The VW campervan has always been one of the most popular choices for drivers with a sense of adventure. The classic air-cooled Type 2, introduced in the sixties, has gained legendary status, and mint examples can now change hands for £20,000-plus.
Yet it’s still available ‘new’ – the Type 2 was still produced in Brazil until the end of 2013, and companies such as Danbury MotorCaravans will convert it to offer mod cons such as a kitchen with a fridge freezer and a CD stereo.
There’s no denying the vintage appeal of these models, but they cost £30,000-plus – and for similar money you can get your hands on a modern campervan, based on the dependable and much more up-to-date mechanicals of the Volkswagen T5 Transporter. The T5 has become a cult choice among fans of outdoor pursuits like surfing, just as the previous-generation T4 did before it, and as a result it will hold its value better than conversions based on the Mercedes Vito, Vauxhall Vivaro and Renault Trafic, and even the Ford Transit.

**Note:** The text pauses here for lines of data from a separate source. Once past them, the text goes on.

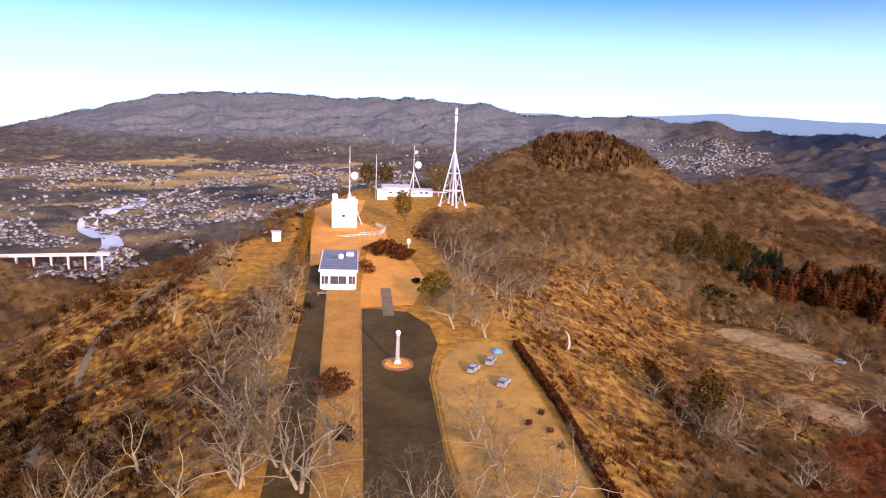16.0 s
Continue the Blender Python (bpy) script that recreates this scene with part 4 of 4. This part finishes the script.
# ---- monument ----
def monument():
    m = thing("monument", -146, 9.2, 0.05, 0, "pale stone pillar with a white globe in a brick-edged bed", "monument")
    bm = bmesh.new()
    for i in range(40):
        a = 2 * math.pi * i / 40
        box(bm, (3.3 * math.cos(a), 3.3 * math.sin(a), .2), (.4, .48, .45), .03, Matrix.Rotation(a, 4, 'Z'))
    part("brick_ring", bm, BRICK, m, "ring of red brick edging")
    bm = bmesh.new()
    bmesh.ops.create_cone(bm, cap_ends=True, segments=32, radius1=3.15, radius2=2.7, depth=.4, matrix=Matrix.Translation((0, 0, .2)))
    part("flower_bed", bm, SOIL, m)
    part("plinth", boxes(((0, 0, .6), (1.5, 1.5, .8), .06), ((0, 0, 1.1), (1.1, 1.1, .3), .04)), CONCRETE, m)
    bm = bmesh.new()
    bmesh.ops.create_cone(bm, cap_ends=True, segments=4, radius1=.6, radius2=.46, depth=5.6, matrix=Matrix.Translation((0, 0, 4.0)) @ Matrix.Rotation(radians(45), 4, 'Z'))
    part("shaft", bm, STONE, m)
    bm = bmesh.new()
    bmesh.ops.create_uvsphere(bm, u_segments=20, v_segments=12, radius=.55, matrix=Matrix.Translation((0, 0, 7.45)))
    part("globe", bm, WHITE, m, "white round globe")
    bm = bmesh.new()
    tube(bm, (0, 0, 6.78), (0, 0, 6.98), .45, .36, 12)
    part("collar", bm, CONCRETE, m)
    return m


monument()


# ---- telecom station ----
def dish(bm, c, r, facing):
    f = Vector(facing).normalized().to_track_quat("Z", "Y").to_matrix().to_4x4()
    bmesh.ops.create_cone(bm, cap_ends=True, segments=20, radius1=r * .35, radius2=r, depth=r * .5, matrix=Matrix.Translation(c) @ f)
    bmesh.ops.create_cone(bm, cap_ends=True, segments=20, radius1=r, radius2=r * .9, depth=r * .25, matrix=Matrix.Translation(Vector(c) + Vector(facing).normalized() * r * .37) @ f)
    return bm


def relay_building():
    b = thing("relay_building", -303, -5.5, 0.05, 0, "white concrete relay building with roof equipment", "building")
    part("wall", boxes(((0, 0, 5.2), (11, 10.6, 10.4), .06)), WHITE, b)
    part("roof", boxes(((0, 0, 10.5), (11.6, 11.2, .35), .05)), WHITE, b)
    part("door", boxes(((5.53, 2.8, 1.2), (.08, 1.2, 2.3))), STEEL, b)
    win = part("window", boxes(((5.52, -.4, 5.2), (.06, 1.3, 1.0))), GLASS, b)
    part("sill", boxes(((5.6, -.4, 4.6), (.2, 1.6, .12))), CONCRETE, win)
    part("vent", boxes(((5.55, 4.2, 4.6), (.2, .9, 2.2), .03)), STEEL, b)
    for i, (x, y, s) in enumerate(((3, -4, 1.6), (3.5, -1.4, 1.2), (3.2, 1.4, 1.3), (0, 3.4, 1.8))):
        part("roof_unit", boxes(((x, y, 10.7 + s / 2), (s, s * 1.2, s), .05)), STEEL if i % 2 else WHITE, b)
    bm = bmesh.new()
    bmesh.ops.create_uvsphere(bm, u_segments=12, v_segments=8, radius=1.3, matrix=Matrix.Translation((2.5, -4.2, 13.0)))
    part("radome", bm, WHITE, b)
    for i in range(9):
        part("rail_post", boxes(((5.4, -5 + i * 1.25, 11.3), (.08, .08, 1.2))), STEEL, b)
    part("rail", boxes(((5.4, 0, 11.9), (.08, 10.4, .08)), ((5.4, 0, 11.3), (.06, 10.4, .06))), STEEL, b)


relay_building()


def antenna_mast(x, y, z, tall, label, dish_at=None, r=1.6, braces=True, rad=.28):
    m = thing("antenna_mast", x, y, z, 0, label, "mast", "antenna masts")
    part("pole", tubes(((0, 0, -.5), (0, 0, tall * .55), rad, rad * .85), ((0, 0, tall * .55), (0, 0, tall), rad * .6, rad * .35)), STEEL, m)
    for k in range(6):
        part("collar", tubes(((0, 0, tall * (.15 + .13 * k)), (0, 0, tall * (.15 + .13 * k) + .3), rad * 1.5)), STEEL, m)
    if braces:
        for a in (200, 320, 80):
            c, s = math.cos(radians(a)), math.sin(radians(a))
            part("brace", tubes(((c * tall * .17, s * tall * .17, -.3), (0, 0, tall * .42), rad * .6)), STEEL, m)
    for (h, rr, side) in (dish_at or ()):
        bm = bmesh.new()
        dish(bm, (1.0, side, h), rr, (1, .25, 0))
        d = part("dish", bm, WHITE, m, "white round microwave dish")
        part("bracket", tubes(((0, 0, h), (.8, side, h), .12)), STEEL, d)


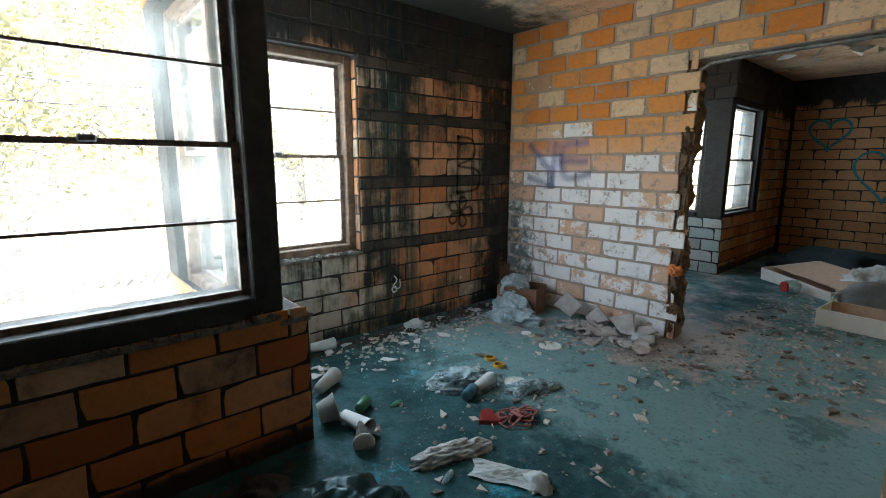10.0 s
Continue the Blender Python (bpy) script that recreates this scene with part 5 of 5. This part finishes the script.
# ---- the room beyond ----
def drawer(label, m, w, d, h, front, floor_mat):
    o = thing("drawer_box", label, "drawer", m, "pulled-out drawers")
    for nm, b, mt in (("front", (-w / 2, w / 2, -d / 2, -d / 2 + 0.016), front), ("back", (-w / 2, w / 2, d / 2 - 0.014, d / 2), CHIPBOARD), ("side", (-w / 2, -w / 2 + 0.014, -d / 2 + 0.017, d / 2 - 0.015), front), ("side", (w / 2 - 0.014, w / 2, -d / 2 + 0.017, d / 2 - 0.015), front)):
        bm = bmesh.new()
        box(bm, *b, 0, h, 0.002)
        part(nm, bm, mt, o)
    bm = bmesh.new()
    box(bm, -w / 2 + 0.015, w / 2 - 0.015, -d / 2 + 0.018, d / 2 - 0.016, 0.012, 0.02)
    part("bottom", bm, floor_mat, o)
    return o


drawer("upturned wide drawer with a pinkish hardboard base", pose(-6.15, 6.35, 0.0, 6, 3, -38), 1.0, 0.72, 0.16, LAMINATE, CHIPBOARD)
bm = bmesh.new()
box(bm, -0.46, 0.46, -0.3, 0.3, 0, 0.006)
whole("hardboard_sheet", bm, CHIPBOARD, "pinkish hardboard sheet lying across the drawer", "board", pose(-6.12, 6.4, 0.165, 6, 3, -38))
drawer("white laminate drawer with tools in it", pose(-5.58, 4.95, 0, 0, 0, -4), 0.66, 0.42, 0.15, LAMINATE, LAMINATE)
whole("cloth_bundle", crumple((0.12, 0.08, 0.07), 51, 3, 0.4), BLACK, "black shoe-like bundle in the drawer", "bundle", pose(-5.42, 4.95, 0.022), smooth=True)
whole("packet", crumple((0.09, 0.05, 0.07), 52, 3, 0.2), simple("blue_packet", (0.35, 0.48, 0.6), 0.5), "pale blue packet in the drawer", "packet", pose(-5.72, 4.98, 0.022), smooth=True)
whole("pillow", crumple((0.38, 0.24, 0.22), 53, 4, 0.12, 1.4), GREYCLOTH, "plump grey cloth sack on the floor", "sack", pose(-5.62, 5.95, 0, 0, 0, -5), smooth=True)
whole("foil_cloth", crumple((0.42, 0.3, 0.28), 54, 4, 0.5, 2.6), SILVER, "crinkled silver and teal cloth heap", "cloth", pose(-5.65, 6.45, 0, 0, 0, 15), smooth=True)
whole("bin_bag", crumple((0.3, 0.3, 0.34), 55, 4, 0.4), BAGSKIN, "full black bin bag beside the pier", "bin bag", pose(-5.2, 6.15, 0), smooth=True)
whole("mattress", crumple((0.8, 0.5, 0.3), 56, 4, 0.25), simple("dark_teal_cloth", (0.012, 0.03, 0.04), 0.8), "dark slumped bedding by the far wall", "bedding", pose(-6.1, 7.6, 0), smooth=True)
jar = thing("glass_jar", "clear glass jar with a red lid on its side", "jar", pose(-6.3, 5.93, 0.07, 90, 0, -40))
part("jar_body", lathe([(0.06, 0), (0.07, 0.01), (0.07, 0.12), (0.055, 0.14)], 24), CLEAR, jar, smooth=True)
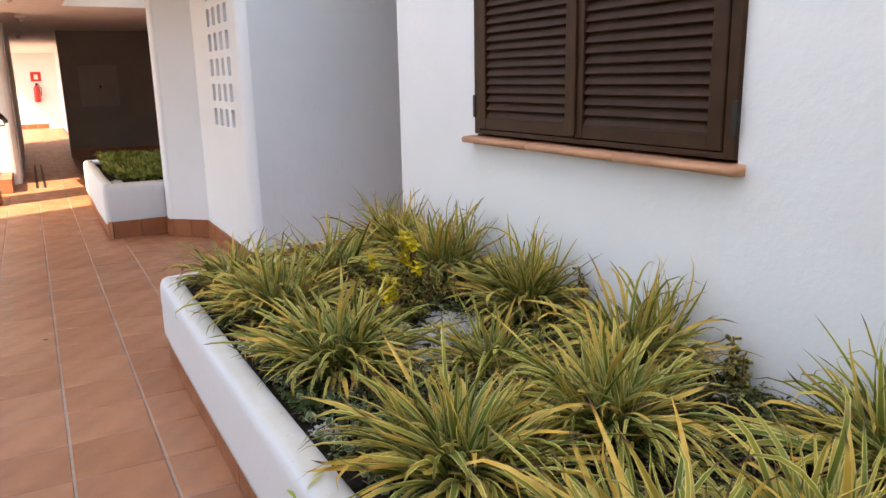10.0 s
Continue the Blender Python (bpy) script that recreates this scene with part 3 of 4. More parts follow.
# ---- shuttered window ----
def shuttered_window():
    root = thing("window_1", (0, 0, 0), "closed brown louvred shutters over a clay sill", "window", "", "structure")
    y0 = -0.018
    fr, low = 0.042, WZ0 + 0.011
    for x0, x1 in ((WX0, WX0 + fr), (WX1 - fr, WX1)):
        part("frame", cube(x0, x1, y0, 0.07, low, WZ1, bev=0.003), SHUTTER, root)
    part("frame", cube(WX0 + fr, WX1 - fr, y0, 0.07, WZ1 - fr, WZ1, bev=0.003), SHUTTER, root)
    part("frame", cube(WX0 + fr, WX1 - fr, y0, 0.07, low, low + 0.02, bev=0.003), SHUTTER, root)
    mid = (WX0 + WX1) / 2 - 0.006
    za, zb = low + 0.023, WZ1 - fr - 0.004
    for n, (a, b) in enumerate(((WX0 + fr + 0.004, mid - 0.003), (mid + 0.003, WX1 - fr - 0.004))):
        sl, sr = (0.052, 0.056) if n == 0 else (0.044, 0.058)
        leaf = part("shutter", cube(a, a + sl, y0 - 0.004, y0 + 0.036, za, zb, bev=0.004), SHUTTER, root)
        part("stile", cube(b - sr, b, y0 - 0.004, y0 + 0.036, za, zb, bev=0.004), SHUTTER, leaf)
        part("bottom_rail", cube(a + sl, b - sr, y0 - 0.002, y0 + 0.036, za, za + 0.05, bev=0.003), SHUTTER, leaf)
        part("top_rail", cube(a + sl, b - sr, y0 - 0.002, y0 + 0.036, zb - 0.055, zb, bev=0.003), SHUTTER, leaf)
        w = b - a - sl - sr - 0.002
        slat = mesh_of("slat", cube(0, w, -0.0045, 0.0045, -0.025, 0.025, bev=0.003), SHUTTER)
        z = za + 0.07
        while z < zb - 0.06:
            s = part("slat", slat, None, leaf)
            s.matrix_world = pose(a + sl + 0.001, y0 + 0.017, z, -31, 0, 0)
            z += 0.0366
        hx = WX0 - 0.006 if n == 0 else WX1 - 0.012
        part("hinge", cube(hx, hx + 0.018, y0 - 0.006, y0 + 0.002, za + 0.05, za + 0.15, bev=0.002), IRON, leaf, "black shutter hinge")
    # the strip that covers the gap between the two shutters
    part("cover_strip", cube(mid - 0.013, mid + 0.013, y0 - 0.014, y0 - 0.0045, za + 0.012, zb - 0.01, bev=0.003), SHUTTER, root)
    # black sheet added behind the slats: stops daylight, makes the gaps dark
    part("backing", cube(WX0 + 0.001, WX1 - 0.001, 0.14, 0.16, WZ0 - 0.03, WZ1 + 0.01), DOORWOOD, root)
    # bullnosed clay sill in three pieces
    prof = [(0.10, 0.0), (-0.05, -0.012)] + [(-0.05 - 0.014 * math.cos(radians(a)), -0.026 - 0.014 * math.sin(radians(a))) for a in range(-90, 91, 30)] + [(0.0, -0.042), (0.10, -0.042)]
    xs = [WX0 - 0.046, 0.57, 1.09, WX1 + 0.032]
    for a, b in zip(xs, xs[1:]):
        bm = bmesh.new()
        ends = [[bm.verts.new((x, y, WZ0 + 0.008 + z)) for y, z in prof] for x in (a + 0.002, b - 0.002)]
        for k in range(len(prof)):
            bm.faces.new((ends[0][k], ends[1][k], ends[1][(k + 1) % len(prof)], ends[0][(k + 1) % len(prof)]))
        bm.faces.new(ends[0])
        bm.faces.new(ends[1][::-1])
        part("sill_tile", bm, SILL, root, "orange bullnosed clay sill tile", True)
    return root


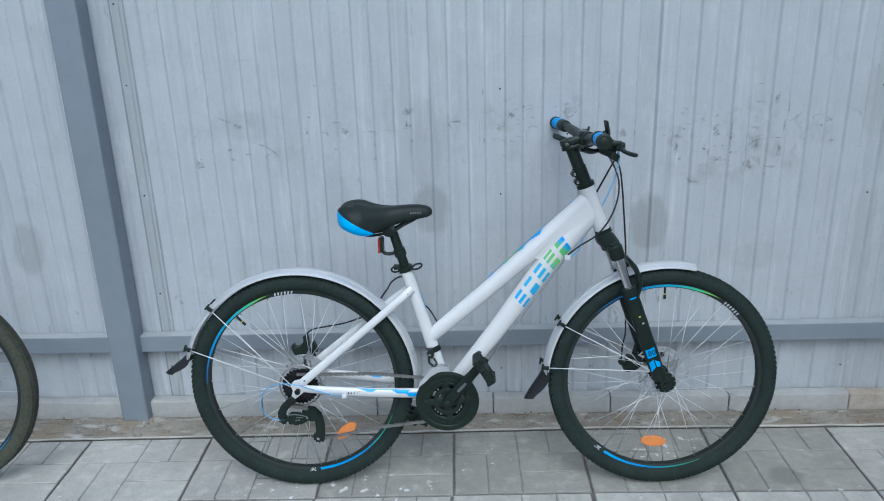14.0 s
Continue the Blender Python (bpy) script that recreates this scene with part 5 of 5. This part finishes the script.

Visit your local Volkswagen van dealer, and you can get your hands on a California or California Beach. These factory conversions have everything you could possibly want, from neatly integrated kitchens with masses of storage to heaters and a bed in the lift-up roof. Plus, options include three-zone air-con, a 32-litre coolbox and Wi-Fi – although a basic California starts at over £45,000.
If you don’t have such a big budget, you can get an existing Transporter or Caravelle converted into a campervan at a fraction of the cost. Some drivers have even turned the smaller VW Caddy van into a camper, although this will have limited space. Yet whichever model you go for, there’s a legion of companies queuing up to do the work for you, and a variety of custom options.
Whether you want a full campervan, complete with a pop-up roof to make space for a bedroom, or simply a day van for short trips out with the family, the best starting point for a conversion is a long-wheelbase Caravelle or Shuttle, as it has the anchor points for rear seats, plus rear heating and soundproofing, that a Transporter van won’t.
Either way, a long wheelbase will obviously give you more room, while the 178bhp 2.0-litre TDI diesel will provide more power when fully loaded than the 138bhp version. Convert an older, used van, and you could even go for a 2.5-litre diesel.
Once you’ve got your van as a starting point, you can decide exactly how you want to kit out your camper – something that’s obviously not an option with a factory conversion. And whether you get a company to do the work or do it yourself, the first step is to fit proper insulation. Swivel functions for the driver and front passenger seats are also essential, as is a Rock and Roll bed.
The latter incorporates seatbelts and crash protection, so can be used to seat passengers on a journey, before being converted into a double bed with ease. Even when folded out, the bed leaves space for a kitchen in most campervan conversions – many will comprise a two-burner stove, a sink and a Waeco fridge, as well as plenty of storage cupboards.
Need room for more than two people to sleep? A pop-up roof obviously adds to the cost, but it brings an extra bedroom up above. Also check out new innovations like the Danbury Doubleback, with its slide-out rear boosting space.
So there’s clearly a whole host of options for anyone considering a VW campervan conversion. But whether you want a factory-built model, prefer to go down the aftermarket route or are looking to carry out a DIY conversion, you’ll end up with one of the safest investments on the car market – as the Volkswagen campervan is always in demand.